Guest Track: Cross-Modal Video Retrieval with Reading Comprehension

Audience: This will be published as a sub-page on the CVPR LOVEU 2023 workshop website.
Codalab for the competition: https://codalab.lisn.upsaclay.fr/competitions/13317
Official Baseline: StarVR

For more details, please refer to our Challenge White Paper. For any questions about codalab, please contact weijiawu@zju.edu.cn, and cc loveu.cvpr@gmail.com.

Introduction

The Large Cross-Modal Video Retrieval Dataset with Reading Comprehension (TextVR) benchmark is an OCR related large scale video retrieval dataset for training, evaluating, and analyzing systems for understanding both video and text on the video(OCR). TextVR consists of:

TextVR provides 42.2k sentence queries, which include semantic information from text/OCR tokens (e.g., ‘CARBON ’, ‘020773491 ’) and visual context (e.g., ‘Tourist’, ‘restaurant’) simultaneously.
10.5k videos are collected from YouTube and existing video retrieval datasets (e.g., ActivityNet [1]), and each video on the dataset includes at least 10 text instances.
Videos on TextVR present high resolution 1080p: 72%, 720p: 19%, others: 9%), which enables more accurate text/OCR tokens from the text reading model.

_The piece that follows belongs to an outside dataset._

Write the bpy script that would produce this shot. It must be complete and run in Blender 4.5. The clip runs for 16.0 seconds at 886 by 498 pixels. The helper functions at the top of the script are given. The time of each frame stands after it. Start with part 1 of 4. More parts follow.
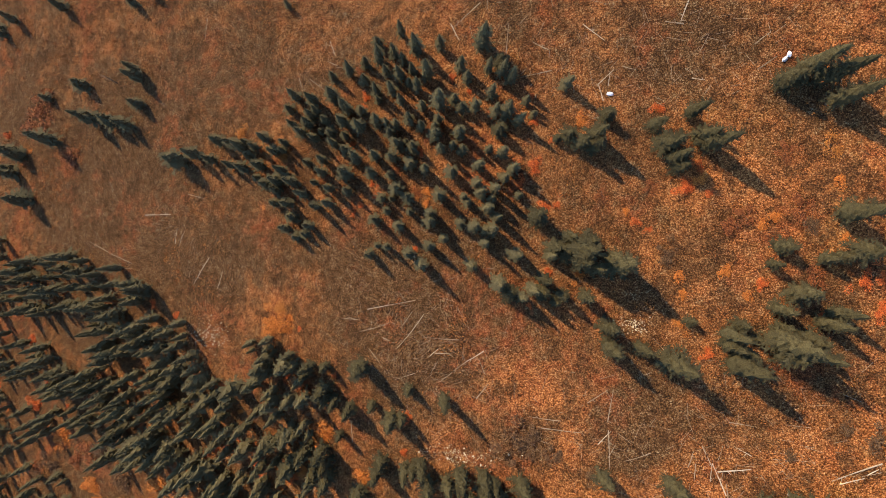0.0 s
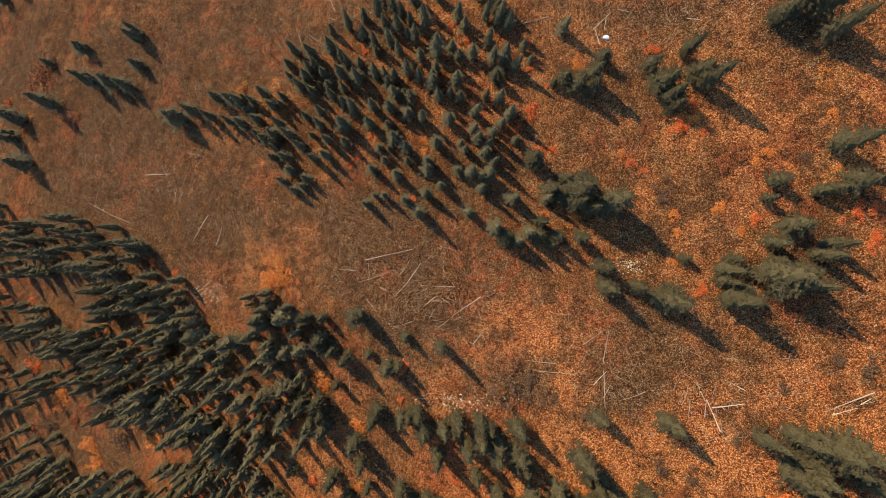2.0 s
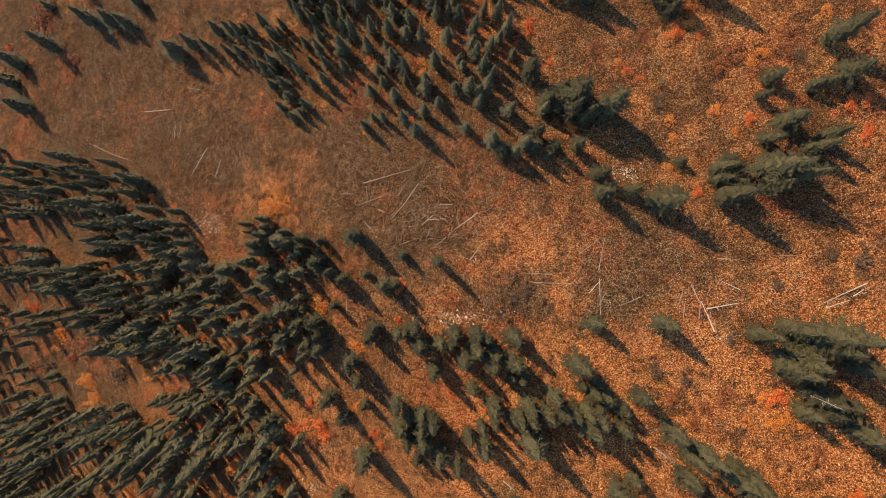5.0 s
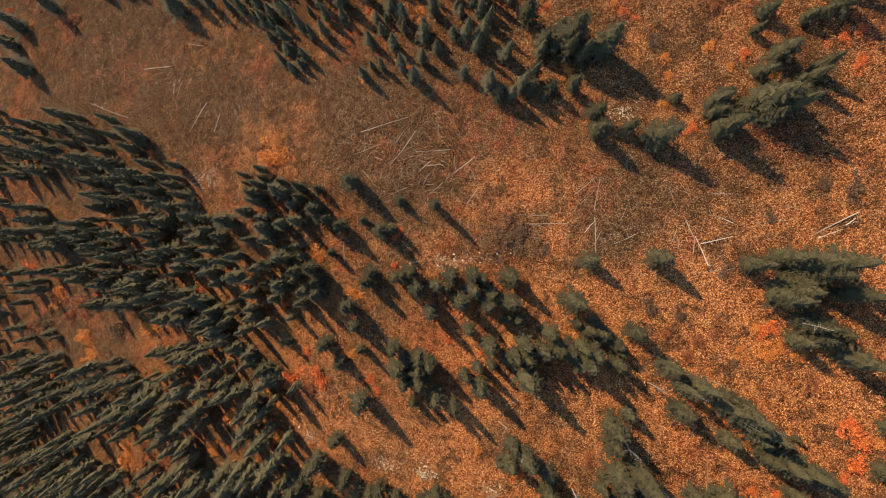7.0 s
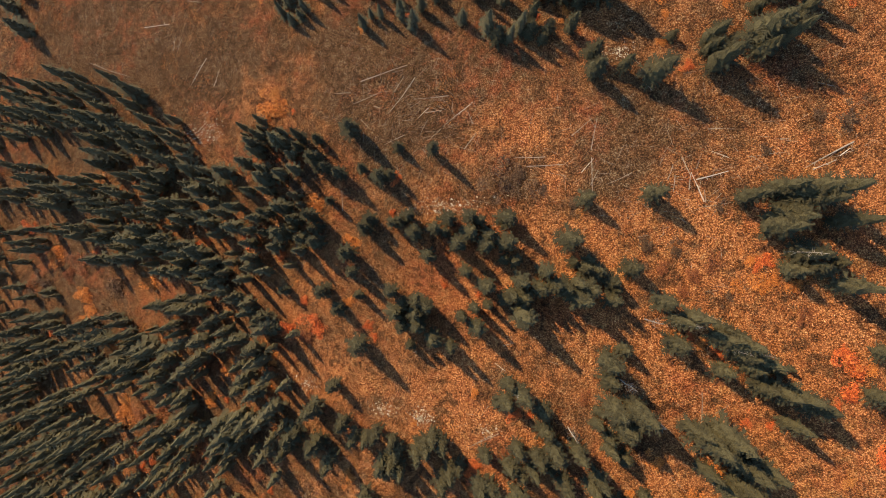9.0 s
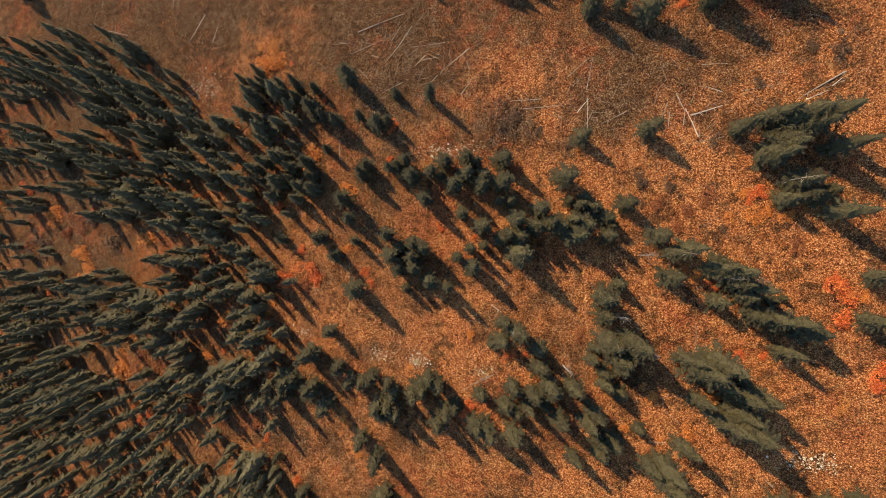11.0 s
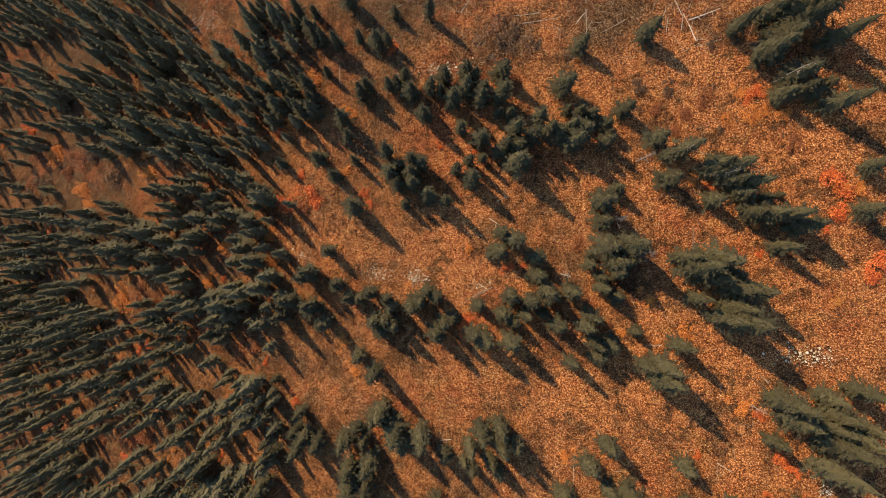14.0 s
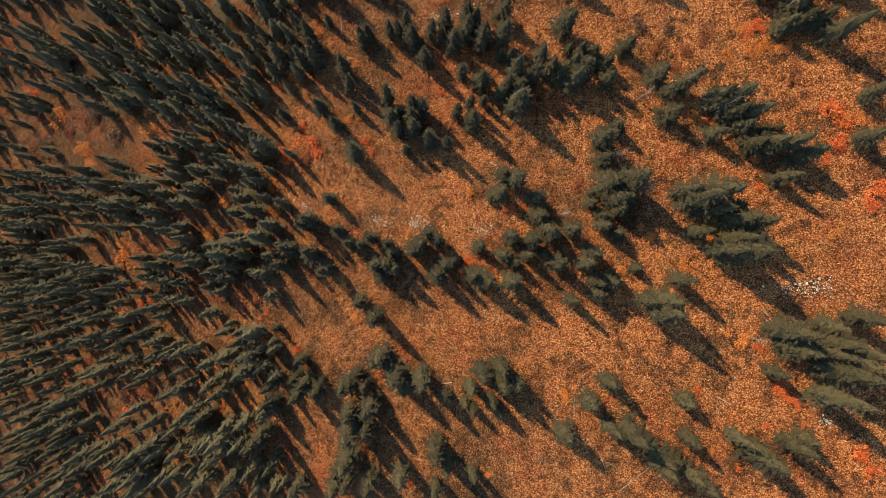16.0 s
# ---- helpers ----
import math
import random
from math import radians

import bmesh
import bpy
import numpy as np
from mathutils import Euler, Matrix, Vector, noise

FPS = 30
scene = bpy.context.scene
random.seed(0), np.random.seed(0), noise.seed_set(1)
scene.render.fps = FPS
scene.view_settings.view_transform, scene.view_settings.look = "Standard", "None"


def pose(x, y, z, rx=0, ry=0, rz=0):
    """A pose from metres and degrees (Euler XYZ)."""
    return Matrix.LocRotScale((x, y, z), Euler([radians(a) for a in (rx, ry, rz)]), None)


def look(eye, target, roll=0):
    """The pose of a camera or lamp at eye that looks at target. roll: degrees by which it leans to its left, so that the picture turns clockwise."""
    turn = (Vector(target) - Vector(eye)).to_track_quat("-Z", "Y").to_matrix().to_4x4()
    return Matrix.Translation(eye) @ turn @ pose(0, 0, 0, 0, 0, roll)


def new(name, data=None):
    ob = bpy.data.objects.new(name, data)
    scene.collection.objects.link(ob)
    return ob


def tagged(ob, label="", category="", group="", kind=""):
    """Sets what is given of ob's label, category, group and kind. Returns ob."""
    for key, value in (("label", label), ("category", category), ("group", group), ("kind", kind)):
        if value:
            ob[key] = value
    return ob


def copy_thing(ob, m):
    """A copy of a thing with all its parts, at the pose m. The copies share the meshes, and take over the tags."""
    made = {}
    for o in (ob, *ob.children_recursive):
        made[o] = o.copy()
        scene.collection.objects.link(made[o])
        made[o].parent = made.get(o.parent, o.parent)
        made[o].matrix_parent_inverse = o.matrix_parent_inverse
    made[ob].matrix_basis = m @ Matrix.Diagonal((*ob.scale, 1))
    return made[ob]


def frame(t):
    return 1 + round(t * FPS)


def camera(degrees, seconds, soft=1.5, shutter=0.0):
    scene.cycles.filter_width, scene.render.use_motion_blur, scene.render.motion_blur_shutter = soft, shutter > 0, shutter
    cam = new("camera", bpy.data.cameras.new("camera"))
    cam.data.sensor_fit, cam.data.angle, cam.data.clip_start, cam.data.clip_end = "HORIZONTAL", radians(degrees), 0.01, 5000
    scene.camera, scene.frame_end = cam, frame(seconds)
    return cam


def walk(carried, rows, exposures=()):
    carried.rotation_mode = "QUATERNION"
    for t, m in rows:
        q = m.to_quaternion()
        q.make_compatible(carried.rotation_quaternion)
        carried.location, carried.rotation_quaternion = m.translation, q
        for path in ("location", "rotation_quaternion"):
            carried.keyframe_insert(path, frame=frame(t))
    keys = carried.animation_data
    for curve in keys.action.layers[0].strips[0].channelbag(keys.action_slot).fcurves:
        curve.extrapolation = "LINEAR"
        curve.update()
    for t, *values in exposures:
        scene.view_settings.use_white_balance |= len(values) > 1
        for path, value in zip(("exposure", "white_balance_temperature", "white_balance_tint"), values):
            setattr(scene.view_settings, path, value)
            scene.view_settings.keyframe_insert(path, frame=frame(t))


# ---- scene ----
# A drone looks straight down on a hillside that rises to +x, and flies along it towards -y.
cam = camera(73.7, 16.0, soft=0.7)
ROWS = [
    (0, 0.00, 1.34, 84.99, -0.79, 0.02, 0.00),
    (0.5, 0.08, -0.51, 85.14, -0.73, 0.02, 0.05),
    (1, 0.22, -2.43, 85.30, -0.66, 0.03, 0.10),
    (1.5, 0.32, -4.35, 85.46, -0.60, 0.02, 0.17),
    (2, 0.39, -6.29, 85.61, -0.53, 0.02, 0.21),
    (2.5, 0.42, -8.20, 85.73, -0.49, -0.00, 0.24),
    (3, 0.37, -10.10, 85.92, -0.49, -0.06, 0.33),
    (3.5, 0.40, -12.07, 85.99, -0.44, -0.07, 0.38),
    (4, 0.49, -14.09, 86.03, -0.37, -0.06, 0.40),
    (6.5, 1.01, -23.91, 86.61, -0.26, -0.13, 0.77),
    (7, 1.07, -25.94, 86.77, -0.18, -0.18, 0.86),
    (7.5, 1.11, -27.97, 86.94, -0.10, -0.22, 0.96),
    (8, 1.21, -29.96, 87.04, -0.05, -0.23, 1.03),
    (8.5, 1.37, -31.84, 87.10, -0.06, -0.22, 1.10),
    (9, 1.51, -33.79, 87.20, -0.04, -0.20, 1.13),
    (11.5, 2.14, -43.89, 87.72, 0.25, -0.34, 1.41),
    (12, 2.28, -45.83, 87.75, 0.24, -0.30, 1.50),
    (12.5, 2.37, -47.79, 87.75, 0.24, -0.27, 1.56),
    (13, 2.45, -49.76, 87.80, 0.28, -0.26, 1.60),
    (13.5, 2.49, -51.71, 87.81, 0.30, -0.27, 1.64),
    (14, 2.48, -53.70, 87.96, 0.39, -0.32, 1.61),
    (14.5, 2.51, -55.65, 88.03, 0.43, -0.32, 1.65),
    (15, 2.54, -57.56, 88.05, 0.44, -0.31, 1.68),
    (15.5, 2.58, -59.40, 88.12, 0.41, -0.29, 1.68),
    (16, 2.63, -61.22, 88.17, 0.35, -0.27, 1.68),
]

walk(cam, [(t, pose(x, y, z, rx, ry, rz)) for t, x, y, z, rx, ry, rz in ROWS], [(0, 1.37), (16, 1.37)])

# ---- light ----
SUN_HIGH, SUN_FROM = 32.5, -47.0  # degrees above the horizon; degrees clockwise from +y
sky = bpy.data.worlds.new("sky")
scene.world = sky
sky.use_nodes = True
tex = sky.node_tree.nodes.new("ShaderNodeTexSky")
tex.sky_type, tex.sun_disc = "NISHITA", False
tex.dust_density, tex.ozone_density = 0.1, 5.5
tex.sun_elevation, tex.sun_rotation = radians(SUN_HIGH), radians(SUN_FROM)
back = sky.node_tree.nodes["Background"]
back.inputs["Strength"].default_value = 0.15
sky.node_tree.links.new(tex.outputs["Color"], back.inputs["Color"])
lamp = bpy.data.lights.new("sun", "SUN")
lamp.energy, lamp.angle, lamp.color = 3.0, radians(0.5), (1.0, 0.79, 0.54)
to_sun = Vector((math.sin(radians(SUN_FROM)) * math.cos(radians(SUN_HIGH)), math.cos(radians(SUN_FROM)) * math.cos(radians(SUN_HIGH)), math.sin(radians(SUN_HIGH))))
sun = new("sun", lamp)
sun.matrix_world = look(to_sun * 200, (0, 0, 0))

# ---- materials ----


class Nodes:
    """A small builder for node materials."""

    def __init__(self, name, rough=0.9, gloss=0.15):
        self.mat = bpy.data.materials.new(name)
        self.mat.use_nodes = True
        self.tree = self.mat.node_tree
        self.bsdf = self.tree.nodes["Principled BSDF"]
        self.bsdf.inputs["Roughness"].default_value = rough
        self.bsdf.inputs["Specular IOR Level"].default_value = gloss
        self.bsdf.inputs["Diffuse Roughness"].default_value = 0.4
        self.where = self.tree.nodes.new("ShaderNodeTexCoord").outputs["Object"]

    def link(self, a, b):
        self.tree.links.new(a, b)

    def place(self):
        return self.tree.nodes.new("ShaderNodeNewGeometry").outputs["Position"]

    def noise(self, scale, detail=4.0, rough=0.55, at=None):
        n = self.tree.nodes.new("ShaderNodeTexNoise")
        n.inputs["Scale"].default_value, n.inputs["Detail"].default_value, n.inputs["Roughness"].default_value = scale, detail, rough
        self.link(at or self.where, n.inputs["Vector"])
        return n.outputs["Fac"]

    def ramp(self, value, stops):
        r = self.tree.nodes.new("ShaderNodeValToRGB")
        el = r.color_ramp.elements
        while len(el) < len(stops):
            el.new(0.5)
        for e, (at, colour) in zip(el, stops):
            e.position, e.color = at, (*colour, 1) if len(colour) == 3 else colour
        self.link(value, r.inputs["Fac"])
        return r.outputs["Color"]

    def mix(self, fac, a, b, kind="MIX"):
        m = self.tree.nodes.new("ShaderNodeMix")
        m.data_type, m.blend_type = "RGBA", kind
        for socket, v in ((m.inputs[0], fac), (m.inputs[6], a), (m.inputs[7], b)):
            if isinstance(v, (int, float)):
                socket.default_value = v
            elif isinstance(v, tuple):
                socket.default_value = (*v, 1)
            else:
                self.link(v, socket)
        return m.outputs[2]

    def island(self):
        return self.tree.nodes.new("ShaderNodeNewGeometry").outputs["Random Per Island"]

    def each(self):
        return self.tree.nodes.new("ShaderNodeObjectInfo").outputs["Random"]

    def bump(self, value, strength, distance):
        b = self.tree.nodes.new("ShaderNodeBump")
        b.inputs["Strength"].default_value, b.inputs["Distance"].default_value = strength, distance
        self.link(value, b.inputs["Height"])
        self.link(b.outputs["Normal"], self.bsdf.inputs["Normal"])

    def done(self, colour):
        self.link(colour, self.bsdf.inputs["Base Color"])
        return self.mat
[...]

[1] F. Caba Heilbron, V. Escorcia, B. Ghanem, and J. Carlos Niebles, “Activitynet: A large-scale video benchmark for human activity understanding,” in Proceedings of the ieee conference on computer vision and pattern recognition, 2015, pp. 961–9

Demo

As shown in the Figure, given a text/OCR-related sentence query, the participants are expected to retrieve and return the related videos.

Data Download

10k original training video (100G)
Resized videos and annotation files : caption json, detected OCR results(TransDETR, Google OCR, kuaishou OCR), and resized videos.

Evaluation Protocol

Following previous video retrieval benchmarks[1][2], we adopt the average recall at K(R@K), median rank(MdR), and mean rank(MnR) over all queries as the metric. We consider a prediction correct if the predicted video matches the ground-truth video. Generally, the higher R@K and lower MdR, MnR show better performance.

[1] Xu, Jun, Tao Mei, Ting Yao, and Yong Rui. "Msr-vtt: A large video description dataset for bridging video and language." In Proceedings of the IEEE conference on computer vision and pattern recognition, pp. 5288-5296. 2016.

[2] Luo, Huaishao, Lei Ji, Ming Zhong, Yang Chen, Wen Lei, Nan Duan, and Tianrui Li. "CLIP4Clip: An empirical study of CLIP for end to end video clip retrieval and captioning." Neurocomputing 508 (2022): 293-304.

Submission Format

Please submit a npy file: textvr.npy

textvr.npy is a ndarray S of shape 2727 x 2727 (2727 is the size of the test set), where S(x, y) denotes the similarity score between the x-th caption and the y-th video. Here is an example of textvr.npy, its format should look like this:

S(1,1),S(1,2),...,S(1,2727)

S(2,1),S(2,2),...,S(2,2727)

...........................

S(2726,1),....,S(2726,2727)

S(2727,1),....,S[2727,2727)

Baselines

We are introducing the baseline StarVR for a quick start:

The baseline model of TextVR is built upon the foundation of the frozen-in-time video retrieval model. The entire pipeline consists of four primary components: a space-time transformer encoder for visual feature extraction, a space-time and scene text encoder for text/OCR token feature extraction, a fusion encoder for combining features, and a caption encoder for processing query sentences.

Report Format

Use CVPR style (double column) in the form of 3-6 pages or NeurIPS style (single column) in the form of 6-10 pages inclusive of any references. Please explain clearly what data, supervision, pre-trained models you have used so that we can make sure your results are comparable to others.
Please include your github link in the report. The top 2 winners are required to release their codebases and final models so that other people can reproduce in the future. Please contact us if you have any questions.

Report Submission Portal

For report submission, please send an email to loveu.cvpr@gmail.com.

Format of email subject: “YourName-Submission-LOVEU23-Guest Track”;
Attach your technical report and other relevant materials in the email;
Include your Codalab account (registered email) and username for our challenge in the email. Include meta info like team members, institution, etc.

For more details, please refer to our Challenge White Paper.

Timeline

May 1, 2023: The competition data and baseline code becomes available
June 9, 2023 (11:59PM Pacific Time): Deadline for submitting your result
Jun 13, 2023 (11:59PM Pacific Time): report submission due.
June 18, 2023: LOVEU 2023 Workshop. Presentations by winner and runner-up.